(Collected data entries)
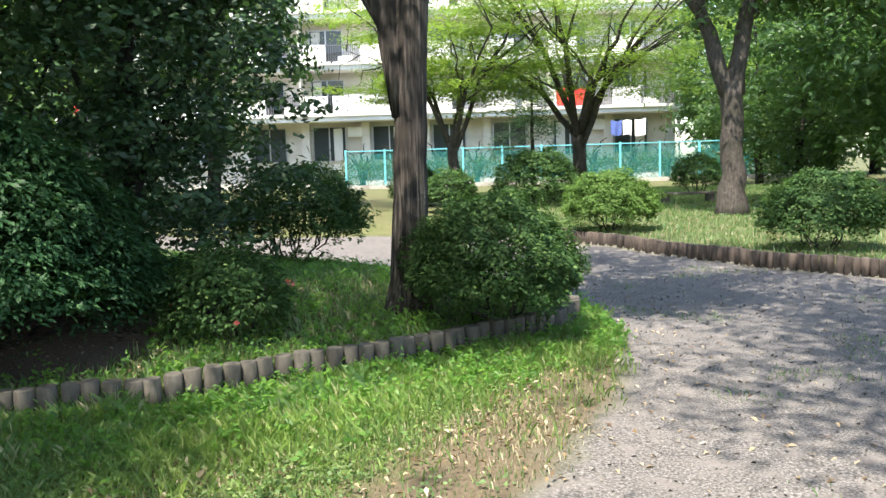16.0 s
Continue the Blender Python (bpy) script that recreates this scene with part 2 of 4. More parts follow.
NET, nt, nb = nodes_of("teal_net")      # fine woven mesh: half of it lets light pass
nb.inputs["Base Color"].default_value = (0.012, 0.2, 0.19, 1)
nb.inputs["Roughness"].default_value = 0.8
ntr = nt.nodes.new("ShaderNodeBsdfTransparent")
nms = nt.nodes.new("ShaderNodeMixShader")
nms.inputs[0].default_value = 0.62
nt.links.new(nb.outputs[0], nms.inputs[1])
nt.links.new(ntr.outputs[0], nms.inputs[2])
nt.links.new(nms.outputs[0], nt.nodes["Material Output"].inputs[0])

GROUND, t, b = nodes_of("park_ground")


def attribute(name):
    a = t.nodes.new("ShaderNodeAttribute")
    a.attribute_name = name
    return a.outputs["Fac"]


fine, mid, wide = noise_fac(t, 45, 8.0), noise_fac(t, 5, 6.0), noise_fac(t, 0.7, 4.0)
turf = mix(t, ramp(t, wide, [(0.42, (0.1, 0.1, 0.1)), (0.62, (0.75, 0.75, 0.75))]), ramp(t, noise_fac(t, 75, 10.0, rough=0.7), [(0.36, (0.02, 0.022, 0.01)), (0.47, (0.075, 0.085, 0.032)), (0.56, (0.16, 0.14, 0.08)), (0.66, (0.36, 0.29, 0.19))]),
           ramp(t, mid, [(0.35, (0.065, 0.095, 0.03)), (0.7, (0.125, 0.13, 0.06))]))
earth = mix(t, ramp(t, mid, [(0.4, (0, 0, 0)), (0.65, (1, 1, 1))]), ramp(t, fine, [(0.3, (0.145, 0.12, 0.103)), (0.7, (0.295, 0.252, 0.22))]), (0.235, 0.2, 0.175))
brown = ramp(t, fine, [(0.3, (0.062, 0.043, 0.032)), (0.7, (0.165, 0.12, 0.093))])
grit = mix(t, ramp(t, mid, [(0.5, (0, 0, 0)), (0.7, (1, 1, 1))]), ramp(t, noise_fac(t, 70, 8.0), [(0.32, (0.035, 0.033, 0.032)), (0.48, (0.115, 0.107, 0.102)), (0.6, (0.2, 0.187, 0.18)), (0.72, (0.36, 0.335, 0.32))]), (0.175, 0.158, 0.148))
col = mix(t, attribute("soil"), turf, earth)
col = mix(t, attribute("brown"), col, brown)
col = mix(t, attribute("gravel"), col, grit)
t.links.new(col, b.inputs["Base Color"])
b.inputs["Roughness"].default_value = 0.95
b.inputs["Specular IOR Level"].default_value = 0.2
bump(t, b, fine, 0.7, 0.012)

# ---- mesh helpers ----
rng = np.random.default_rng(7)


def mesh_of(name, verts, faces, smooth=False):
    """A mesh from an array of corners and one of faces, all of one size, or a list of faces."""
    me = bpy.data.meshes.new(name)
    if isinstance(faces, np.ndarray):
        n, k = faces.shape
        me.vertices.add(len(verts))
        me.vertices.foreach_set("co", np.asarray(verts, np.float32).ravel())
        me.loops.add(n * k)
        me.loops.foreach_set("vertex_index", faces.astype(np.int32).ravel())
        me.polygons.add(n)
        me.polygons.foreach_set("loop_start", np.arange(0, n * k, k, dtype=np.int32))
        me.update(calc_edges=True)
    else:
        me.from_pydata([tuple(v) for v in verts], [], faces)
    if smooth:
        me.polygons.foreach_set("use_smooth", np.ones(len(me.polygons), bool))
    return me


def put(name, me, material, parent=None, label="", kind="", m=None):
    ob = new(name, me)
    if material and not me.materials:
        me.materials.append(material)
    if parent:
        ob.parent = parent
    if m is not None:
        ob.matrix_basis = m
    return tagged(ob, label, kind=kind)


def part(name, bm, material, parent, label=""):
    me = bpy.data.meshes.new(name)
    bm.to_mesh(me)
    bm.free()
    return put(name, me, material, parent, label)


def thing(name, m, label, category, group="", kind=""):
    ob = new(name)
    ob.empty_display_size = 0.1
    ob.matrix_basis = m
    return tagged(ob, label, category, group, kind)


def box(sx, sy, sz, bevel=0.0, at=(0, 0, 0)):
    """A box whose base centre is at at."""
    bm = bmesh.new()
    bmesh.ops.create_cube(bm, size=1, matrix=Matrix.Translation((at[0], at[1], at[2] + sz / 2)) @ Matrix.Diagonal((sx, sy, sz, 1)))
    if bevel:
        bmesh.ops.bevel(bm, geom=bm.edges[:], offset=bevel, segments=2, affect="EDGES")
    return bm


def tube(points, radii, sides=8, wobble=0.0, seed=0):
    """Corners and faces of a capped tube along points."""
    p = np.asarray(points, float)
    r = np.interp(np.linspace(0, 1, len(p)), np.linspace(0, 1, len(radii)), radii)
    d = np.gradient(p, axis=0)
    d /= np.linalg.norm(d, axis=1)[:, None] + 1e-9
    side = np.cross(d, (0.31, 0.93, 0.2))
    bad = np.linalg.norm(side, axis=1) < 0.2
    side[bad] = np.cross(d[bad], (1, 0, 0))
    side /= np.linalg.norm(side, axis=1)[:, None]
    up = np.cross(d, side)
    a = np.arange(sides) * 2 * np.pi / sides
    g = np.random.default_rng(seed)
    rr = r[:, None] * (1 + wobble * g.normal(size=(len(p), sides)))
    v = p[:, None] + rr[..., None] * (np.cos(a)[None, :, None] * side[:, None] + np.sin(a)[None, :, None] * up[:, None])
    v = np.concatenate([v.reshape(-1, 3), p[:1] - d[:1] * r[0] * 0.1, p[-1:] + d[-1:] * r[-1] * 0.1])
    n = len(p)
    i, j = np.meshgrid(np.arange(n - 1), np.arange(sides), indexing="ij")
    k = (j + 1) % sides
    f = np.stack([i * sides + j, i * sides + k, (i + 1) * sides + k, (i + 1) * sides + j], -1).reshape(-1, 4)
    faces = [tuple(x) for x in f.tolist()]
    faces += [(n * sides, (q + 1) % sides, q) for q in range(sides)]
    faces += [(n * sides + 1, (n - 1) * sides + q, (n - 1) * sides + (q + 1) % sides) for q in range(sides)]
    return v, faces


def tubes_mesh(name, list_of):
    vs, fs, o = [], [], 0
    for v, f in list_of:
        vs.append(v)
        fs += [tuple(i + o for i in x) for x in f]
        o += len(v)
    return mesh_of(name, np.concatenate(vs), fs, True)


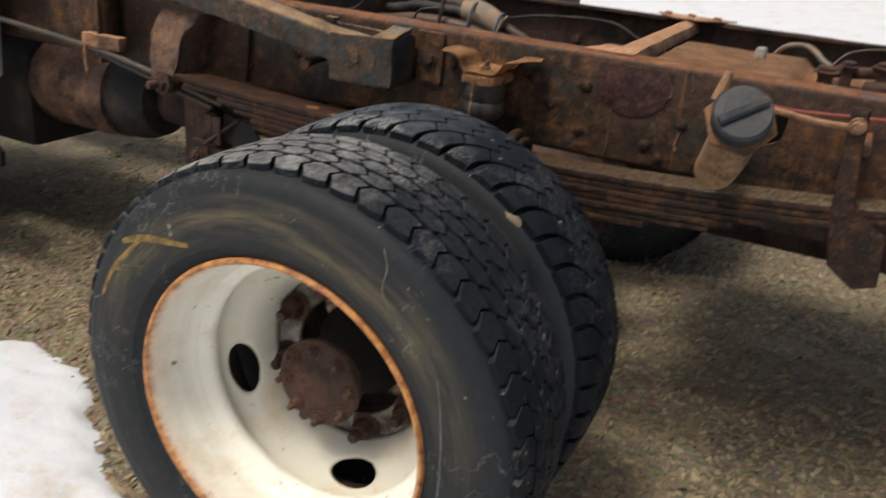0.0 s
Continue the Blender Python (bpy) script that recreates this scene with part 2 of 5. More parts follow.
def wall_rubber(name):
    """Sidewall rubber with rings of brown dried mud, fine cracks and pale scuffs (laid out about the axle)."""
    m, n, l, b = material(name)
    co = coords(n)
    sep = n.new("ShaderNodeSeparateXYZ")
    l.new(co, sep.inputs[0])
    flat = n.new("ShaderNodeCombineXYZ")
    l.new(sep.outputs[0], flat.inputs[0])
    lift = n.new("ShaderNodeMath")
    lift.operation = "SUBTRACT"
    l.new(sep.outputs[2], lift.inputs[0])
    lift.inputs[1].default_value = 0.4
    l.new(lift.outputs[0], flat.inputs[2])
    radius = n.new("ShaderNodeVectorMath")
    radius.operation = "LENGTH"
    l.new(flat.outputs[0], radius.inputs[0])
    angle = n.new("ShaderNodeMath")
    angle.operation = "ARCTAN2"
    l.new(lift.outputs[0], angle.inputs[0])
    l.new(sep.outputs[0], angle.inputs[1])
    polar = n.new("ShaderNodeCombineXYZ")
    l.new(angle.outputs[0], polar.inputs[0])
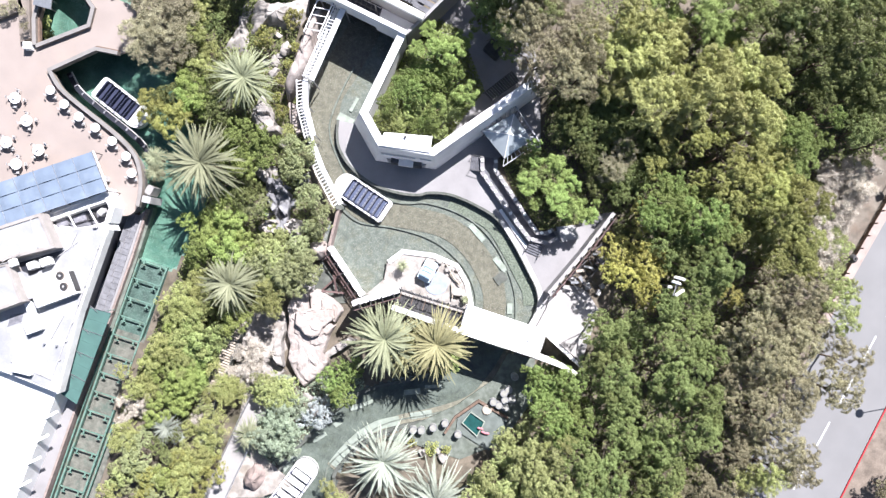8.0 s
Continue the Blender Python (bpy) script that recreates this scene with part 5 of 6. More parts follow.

* _Goal_
Please quote exactly the run of lines that starts the entries and ends at the line containing "rng = np.random.default_rng(7)", leaving out every picture.

* _Solved exercise_
16.0 s
Continue the Blender Python (bpy) script that recreates this scene with part 2 of 4. More parts follow.
NET, nt, nb = nodes_of("teal_net")      # fine woven mesh: half of it lets light pass
nb.inputs["Base Color"].default_value = (0.012, 0.2, 0.19, 1)
nb.inputs["Roughness"].default_value = 0.8
ntr = nt.nodes.new("ShaderNodeBsdfTransparent")
nms = nt.nodes.new("ShaderNodeMixShader")
nms.inputs[0].default_value = 0.62
nt.links.new(nb.outputs[0], nms.inputs[1])
nt.links.new(ntr.outputs[0], nms.inputs[2])
nt.links.new(nms.outputs[0], nt.nodes["Material Output"].inputs[0])

GROUND, t, b = nodes_of("park_ground")


def attribute(name):
    a = t.nodes.new("ShaderNodeAttribute")
    a.attribute_name = name
    return a.outputs["Fac"]


fine, mid, wide = noise_fac(t, 45, 8.0), noise_fac(t, 5, 6.0), noise_fac(t, 0.7, 4.0)
turf = mix(t, ramp(t, wide, [(0.42, (0.1, 0.1, 0.1)), (0.62, (0.75, 0.75, 0.75))]), ramp(t, noise_fac(t, 75, 10.0, rough=0.7), [(0.36, (0.02, 0.022, 0.01)), (0.47, (0.075, 0.085, 0.032)), (0.56, (0.16, 0.14, 0.08)), (0.66, (0.36, 0.29, 0.19))]),
           ramp(t, mid, [(0.35, (0.065, 0.095, 0.03)), (0.7, (0.125, 0.13, 0.06))]))
earth = mix(t, ramp(t, mid, [(0.4, (0, 0, 0)), (0.65, (1, 1, 1))]), ramp(t, fine, [(0.3, (0.145, 0.12, 0.103)), (0.7, (0.295, 0.252, 0.22))]), (0.235, 0.2, 0.175))
brown = ramp(t, fine, [(0.3, (0.062, 0.043, 0.032)), (0.7, (0.165, 0.12, 0.093))])
grit = mix(t, ramp(t, mid, [(0.5, (0, 0, 0)), (0.7, (1, 1, 1))]), ramp(t, noise_fac(t, 70, 8.0), [(0.32, (0.035, 0.033, 0.032)), (0.48, (0.115, 0.107, 0.102)), (0.6, (0.2, 0.187, 0.18)), (0.72, (0.36, 0.335, 0.32))]), (0.175, 0.158, 0.148))
col = mix(t, attribute("soil"), turf, earth)
col = mix(t, attribute("brown"), col, brown)
col = mix(t, attribute("gravel"), col, grit)
t.links.new(col, b.inputs["Base Color"])
b.inputs["Roughness"].default_value = 0.95
b.inputs["Specular IOR Level"].default_value = 0.2
bump(t, b, fine, 0.7, 0.012)

# ---- mesh helpers ----
rng = np.random.default_rng(7)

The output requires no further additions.